Por Antonio Carlos Egypto
Um filme de contrastes, estranhamentos, relações improváveis sobre coisas e pessoas que, às vezes, produz drama ou até mesmo terror. Mas que, de modo muito mais frequente, produz humor. A gente se diverte pelo inusitado, pelo inesperado e pelo clima que a encenação cria. Não há uma história condutora única, mas algumas que podem ser vistas como independentes, envolvendo os mesmos personagens, ao lado de outros que surgem, enquanto alguns desaparecem.
O espaço geográfico é uma pacata vila de pescadores e uma fazenda de coco. Enquanto se faz pesca em alto mar e mergulho, caminhões carregam cocos, onde o casal de protagonistas também faz sexo. Para isso, é preciso deixar espaço no veículo, essa é a senha do desejo. Fortes tempestades assolam o local em agosto, época em que um pesquisador de ventos aparece do nada, registrando sons, o que intriga os moradores. Mas não chega a incomodar tanto. Muito mais incômoda é a presença de um morto, que escapa de algum modo da sina local: lá, o lugar deles é o mar. Tanto que um mergulho pode revelar uma caveira, com dente de ouro e tudo.

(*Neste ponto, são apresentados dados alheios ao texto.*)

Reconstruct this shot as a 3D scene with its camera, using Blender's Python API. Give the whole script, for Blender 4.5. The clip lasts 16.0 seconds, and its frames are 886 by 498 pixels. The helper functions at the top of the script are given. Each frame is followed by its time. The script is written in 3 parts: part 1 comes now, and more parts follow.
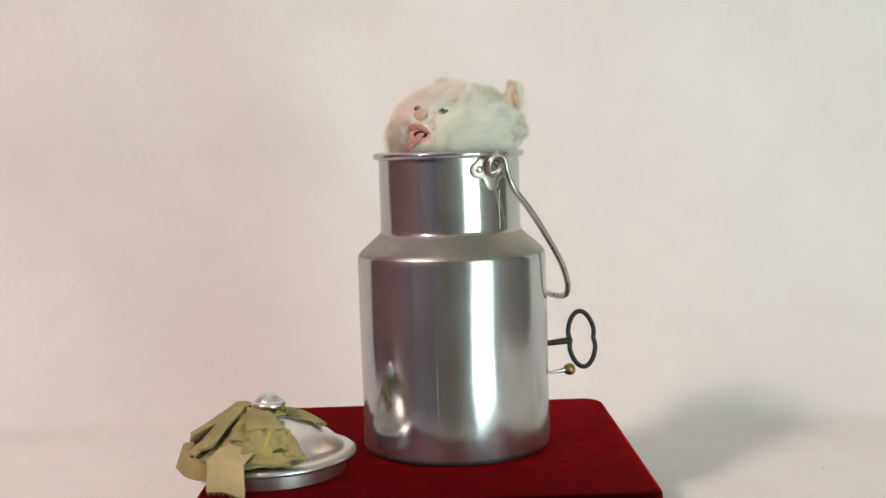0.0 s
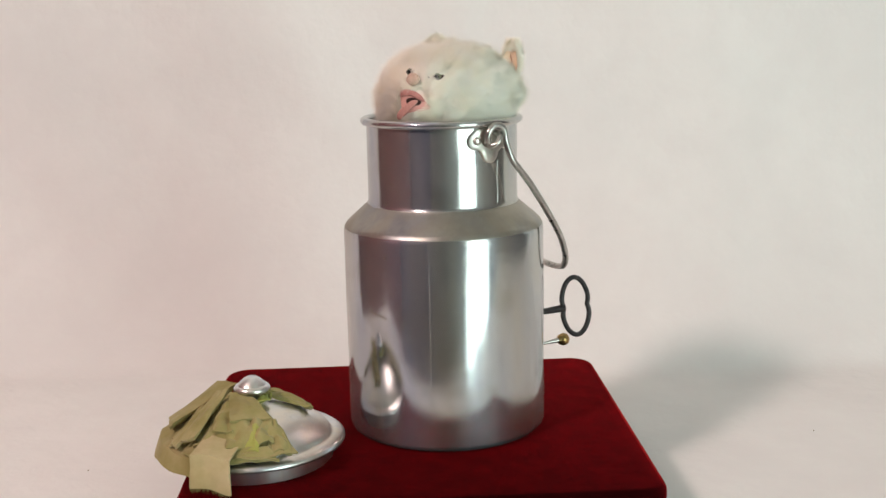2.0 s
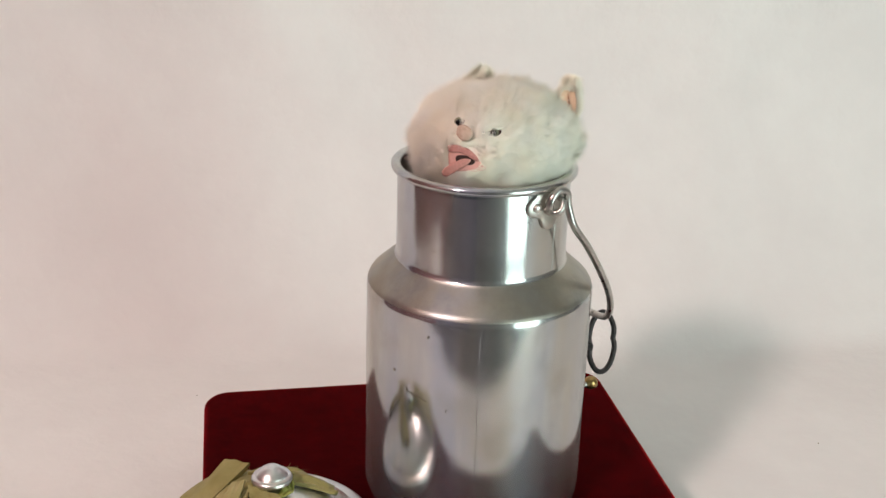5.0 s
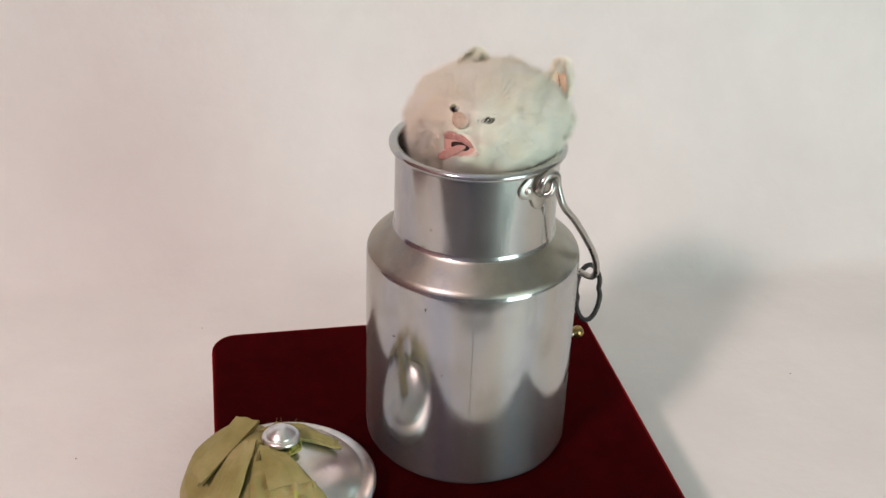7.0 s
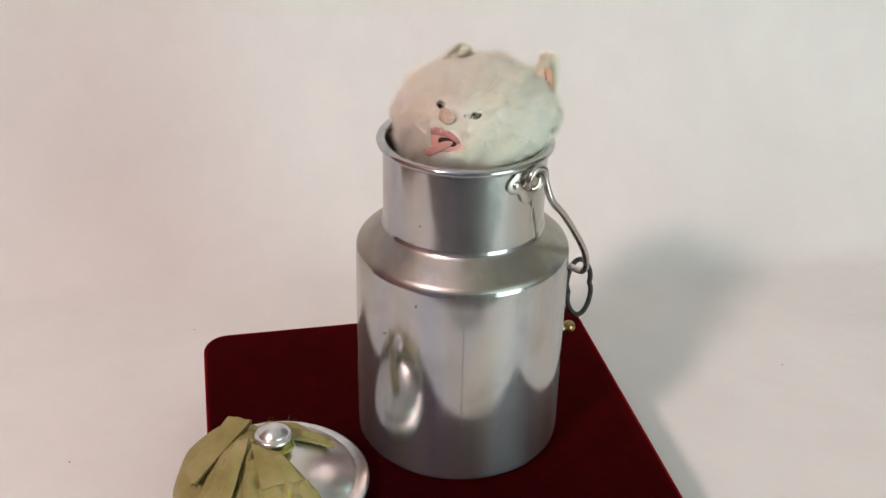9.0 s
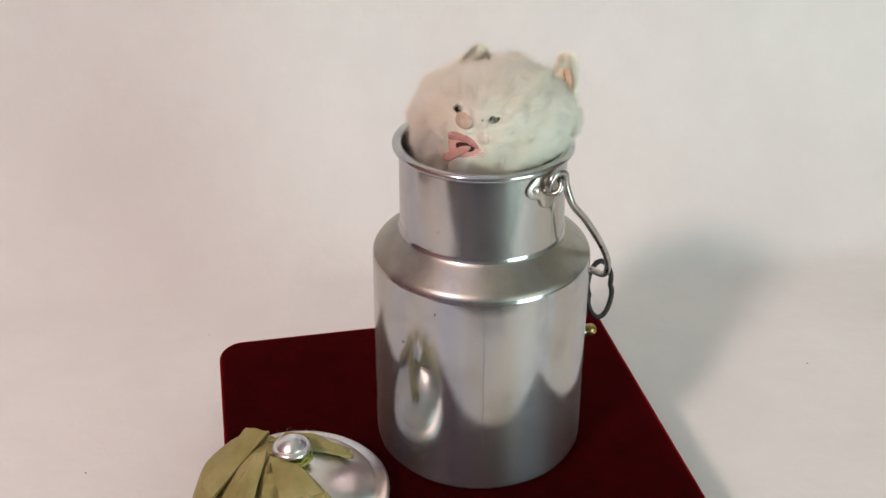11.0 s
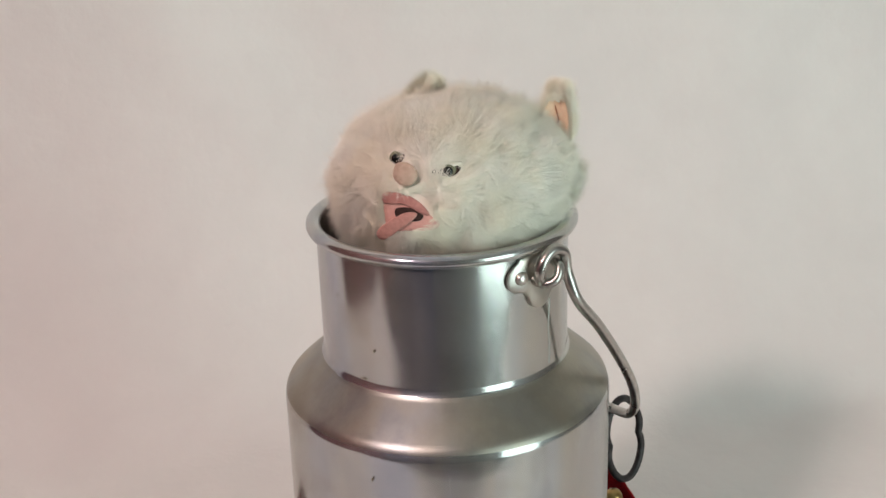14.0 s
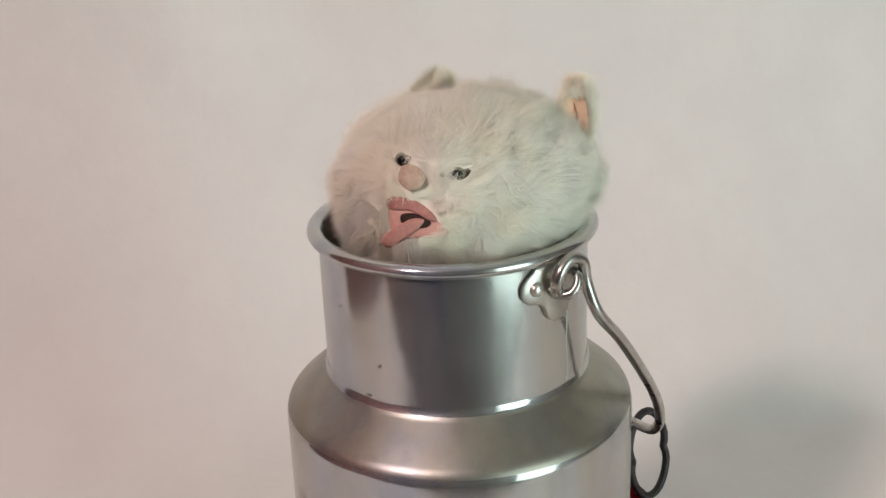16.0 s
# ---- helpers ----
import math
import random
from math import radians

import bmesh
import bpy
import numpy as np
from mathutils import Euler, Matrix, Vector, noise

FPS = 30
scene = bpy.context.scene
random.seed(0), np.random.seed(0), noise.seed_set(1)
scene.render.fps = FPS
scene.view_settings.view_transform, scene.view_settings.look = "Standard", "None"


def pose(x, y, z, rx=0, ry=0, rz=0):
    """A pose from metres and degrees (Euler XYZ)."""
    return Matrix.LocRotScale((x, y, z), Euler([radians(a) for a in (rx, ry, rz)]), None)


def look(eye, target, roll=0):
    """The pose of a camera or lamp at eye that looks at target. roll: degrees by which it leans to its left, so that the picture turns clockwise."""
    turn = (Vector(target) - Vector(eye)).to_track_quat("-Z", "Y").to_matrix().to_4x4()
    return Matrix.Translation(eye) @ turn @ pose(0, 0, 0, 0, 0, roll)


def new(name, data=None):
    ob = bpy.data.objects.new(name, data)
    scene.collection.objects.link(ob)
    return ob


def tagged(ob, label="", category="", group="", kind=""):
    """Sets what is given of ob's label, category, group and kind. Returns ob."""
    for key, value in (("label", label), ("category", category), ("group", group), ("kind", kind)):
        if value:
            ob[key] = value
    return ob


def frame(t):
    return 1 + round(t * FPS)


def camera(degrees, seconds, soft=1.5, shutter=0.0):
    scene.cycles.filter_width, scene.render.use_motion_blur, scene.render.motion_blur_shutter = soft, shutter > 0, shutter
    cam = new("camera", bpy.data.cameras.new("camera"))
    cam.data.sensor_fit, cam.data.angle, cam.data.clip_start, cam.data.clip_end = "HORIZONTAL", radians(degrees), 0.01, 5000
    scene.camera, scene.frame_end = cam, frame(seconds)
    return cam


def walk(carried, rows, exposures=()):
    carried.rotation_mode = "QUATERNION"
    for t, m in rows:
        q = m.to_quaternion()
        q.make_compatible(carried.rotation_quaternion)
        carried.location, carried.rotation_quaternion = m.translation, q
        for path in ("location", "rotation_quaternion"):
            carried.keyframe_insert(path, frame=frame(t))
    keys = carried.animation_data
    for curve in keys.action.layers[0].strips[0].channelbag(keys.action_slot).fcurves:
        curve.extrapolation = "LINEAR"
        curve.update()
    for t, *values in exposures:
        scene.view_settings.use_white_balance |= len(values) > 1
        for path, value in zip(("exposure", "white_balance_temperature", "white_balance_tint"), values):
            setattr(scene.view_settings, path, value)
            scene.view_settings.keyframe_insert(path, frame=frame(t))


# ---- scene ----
cam = camera(42.18, 16.0, soft=1.5)
walk(cam, [
    (0, look((0.1183, -0.8458, 0.2224), (0.0312, -0.2545, 0.1699), -1.83)),
    (0.5, look((0.1210, -0.8441, 0.2349), (0.0337, -0.2525, 0.1868), -2.20)),
    (1, look((0.0991, -0.8419, 0.2378), (0.0237, -0.2497, 0.1773), -2.20)),
    (1.5, look((0.0921, -0.8137, 0.2767), (0.0120, -0.2266, 0.1820), -0.25)),
    (2, look((0.0825, -0.7911, 0.2869), (0.0210, -0.2063, 0.1677), -1.19)),
    (2.5, look((0.0804, -0.7783, 0.2973), (0.0372, -0.1925, 0.1749), -1.27)),
    (3, look((0.0487, -0.7434, 0.3237), (0.0191, -0.1558, 0.2059), -0.81)),
    (3.5, look((0.0187, -0.6909, 0.3436), (-0.0039, -0.1078, 0.2041), 0.05)),
    (4, look((-0.0121, -0.6571, 0.3503), (-0.0023, -0.0788, 0.1904), 0.94)),
    (6.3, look((-0.0539, -0.6591, 0.5055), (-0.0291, -0.1300, 0.2236), 2.41)),
    (6.5, look((-0.0543, -0.6611, 0.5047), (-0.0275, -0.1331, 0.2208), 2.49)),
    (7, look((-0.0534, -0.6604, 0.5042), (-0.0266, -0.1351, 0.2154), 2.03)),
    (7.5, look((-0.0537, -0.6611, 0.5029), (-0.0258, -0.1369, 0.2124), 2.15)),
    (8, look((-0.0522, -0.6600, 0.5015), (-0.0241, -0.1363, 0.2100), 1.87)),
    (8.5, look((-0.0513, -0.6602, 0.5022), (-0.0220, -0.1367, 0.2104), 1.64)),
    (9, look((-0.0499, -0.6616, 0.5025), (-0.0204, -0.1366, 0.2136), 1.23)),
    (11.5, look((-0.0551, -0.6261, 0.5064), (-0.0317, -0.1049, 0.2101), -0.14)),
    (12, look((-0.0889, -0.5774, 0.5112), (-0.0442, -0.0584, 0.2133), 0.68)),
    (12.5, look((-0.1065, -0.5249, 0.4898), (-0.0342, -0.0023, 0.2039), 0.57)),
    (13, look((-0.0770, -0.4897, 0.4223), (0.0149, 0.0423, 0.1605), -0.16)),
    (13.5, look((-0.0295, -0.4700, 0.3846), (0.0021, 0.0854, 0.1600), -2.02)),
    (14, look((-0.0160, -0.4487, 0.3709), (0.0041, 0.1128, 0.1605), -1.90)),
    (14.5, look((-0.0109, -0.4356, 0.3705), (-0.0025, 0.1257, 0.1588), -2.25)),
    (15, look((-0.0080, -0.4317, 0.3648), (0.0005, 0.1299, 0.1539), -2.56)),
    (15.5, look((-0.0081, -0.4260, 0.3706), (-0.0071, 0.1336, 0.1540), -2.83)),
    (16, look((-0.0094, -0.4184, 0.3654), (-0.0022, 0.1422, 0.1518), -2.41)),
], [(0, 0.0, 6500, 10), (4, 0.0, 6500, 10), (7, -0.03, 6380, 10), (9, -0.03, 6380, 10), (12.5, -0.05, 6350, 10), (13.3, -0.05, 6430, 10), (14, -0.24, 6460, 10), (16, -0.27, 6470, 10)])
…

A morte é uma presença constante, mas tratada sem maior cerimônia e com leveza. Por exemplo, como conseguir que a polícia se disponha a ir retirar o cadáver que por lá apareceu, se até na cidade ela não está disponível à população? Tudo isso pode sugerir um registro documental, etnográfico. Mas não, é tudo ficcional, embora conte com não atores da região retratada. Nada é puro ou visto como essência, como a nos dizer: isso não existe mais.

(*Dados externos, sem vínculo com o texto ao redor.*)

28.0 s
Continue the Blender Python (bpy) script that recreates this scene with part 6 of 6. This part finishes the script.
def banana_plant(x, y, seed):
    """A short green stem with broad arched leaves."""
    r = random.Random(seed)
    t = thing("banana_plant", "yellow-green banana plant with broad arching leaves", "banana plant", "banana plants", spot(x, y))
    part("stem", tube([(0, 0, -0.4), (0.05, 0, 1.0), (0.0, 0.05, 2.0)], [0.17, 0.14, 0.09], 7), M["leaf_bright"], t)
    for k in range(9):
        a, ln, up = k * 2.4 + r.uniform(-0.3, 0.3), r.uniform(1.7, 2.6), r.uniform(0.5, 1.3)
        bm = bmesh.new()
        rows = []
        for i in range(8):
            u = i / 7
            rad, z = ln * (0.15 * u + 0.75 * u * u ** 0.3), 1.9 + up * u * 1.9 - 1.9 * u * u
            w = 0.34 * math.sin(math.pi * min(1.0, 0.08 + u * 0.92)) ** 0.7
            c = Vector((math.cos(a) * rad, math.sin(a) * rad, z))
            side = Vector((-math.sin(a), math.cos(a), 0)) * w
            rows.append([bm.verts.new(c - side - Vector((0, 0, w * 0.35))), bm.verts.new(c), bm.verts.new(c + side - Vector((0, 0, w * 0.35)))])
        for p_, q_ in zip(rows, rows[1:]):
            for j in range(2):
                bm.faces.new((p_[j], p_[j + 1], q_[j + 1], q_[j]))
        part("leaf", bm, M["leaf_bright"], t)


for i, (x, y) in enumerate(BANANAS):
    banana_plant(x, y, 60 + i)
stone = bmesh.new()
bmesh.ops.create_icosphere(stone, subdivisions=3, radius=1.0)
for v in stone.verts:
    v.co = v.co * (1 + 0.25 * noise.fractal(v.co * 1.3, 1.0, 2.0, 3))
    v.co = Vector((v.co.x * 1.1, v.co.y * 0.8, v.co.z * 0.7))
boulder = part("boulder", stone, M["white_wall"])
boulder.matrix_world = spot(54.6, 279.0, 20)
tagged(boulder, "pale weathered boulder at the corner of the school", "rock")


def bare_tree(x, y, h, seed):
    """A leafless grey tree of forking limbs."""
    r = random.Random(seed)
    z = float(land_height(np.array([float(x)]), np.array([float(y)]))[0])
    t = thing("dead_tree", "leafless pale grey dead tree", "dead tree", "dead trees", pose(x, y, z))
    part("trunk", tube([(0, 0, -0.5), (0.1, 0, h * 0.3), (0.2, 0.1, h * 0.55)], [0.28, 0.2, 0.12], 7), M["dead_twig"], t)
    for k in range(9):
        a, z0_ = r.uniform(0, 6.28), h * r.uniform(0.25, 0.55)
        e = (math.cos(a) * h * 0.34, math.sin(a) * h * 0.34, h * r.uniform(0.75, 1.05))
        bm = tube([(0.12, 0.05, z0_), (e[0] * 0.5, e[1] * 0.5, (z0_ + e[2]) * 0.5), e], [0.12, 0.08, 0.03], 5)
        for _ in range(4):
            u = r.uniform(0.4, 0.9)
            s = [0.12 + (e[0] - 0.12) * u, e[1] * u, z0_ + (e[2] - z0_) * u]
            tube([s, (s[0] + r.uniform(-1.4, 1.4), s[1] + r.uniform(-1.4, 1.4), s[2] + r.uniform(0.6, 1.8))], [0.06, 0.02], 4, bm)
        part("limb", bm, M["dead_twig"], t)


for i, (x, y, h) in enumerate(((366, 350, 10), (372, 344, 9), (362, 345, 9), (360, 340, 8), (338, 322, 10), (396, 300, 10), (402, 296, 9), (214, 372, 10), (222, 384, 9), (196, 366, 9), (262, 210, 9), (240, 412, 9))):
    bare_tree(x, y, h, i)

A personagem Shirley (Dandara de Morais) é uma moça que vive lá porque foi determinado que ela cuide da avó velhinha. Ela o faz, mas a contragosto, gostaria de ir embora dali. Por enquanto, passa seus dias ouvindo rock em som alto, toma sol nua, se banha de coca-cola, transa no caminhão de cocos, e a vida segue. A própria avó está lá porque não quis sair, há muito tempo atrás, quando oportunidade havia. E se arrepende. Mas agradece ter a neta a cuidar dela. Ou seja, estão deslocadas ali, embora sejam parte essencial da paisagem e da trama. Não é o destino, são as circunstâncias.
Há a beleza, há poesia no ambiente tão próximo à natureza, há os desafios do clima, do vento, das marés. O mar que avança não pode ser contido. Até o cemitério de mortos, fincado na areia, não resiste. O meio ambiente se expressa de forma poderosa.Ventos de agosto se espalha pela natureza e pelas pessoas da região e o tipo de experiências que podem viver de uma forma encantadoramente poética, mas sem ingenuidade. Tudo se mistura, se contaminha, se rearranja o tempo todo. Tudo é possível e nada é verdade.
VENTOS DE AGOSTO. Brasil, 2014. Direção: Gabriel Mascaro. Com Geová Manoel dos Santos, Dandara de Morais, Antônio José dos Santos, Maria Salvino dos Santos, Rachel Ellis. 77 min.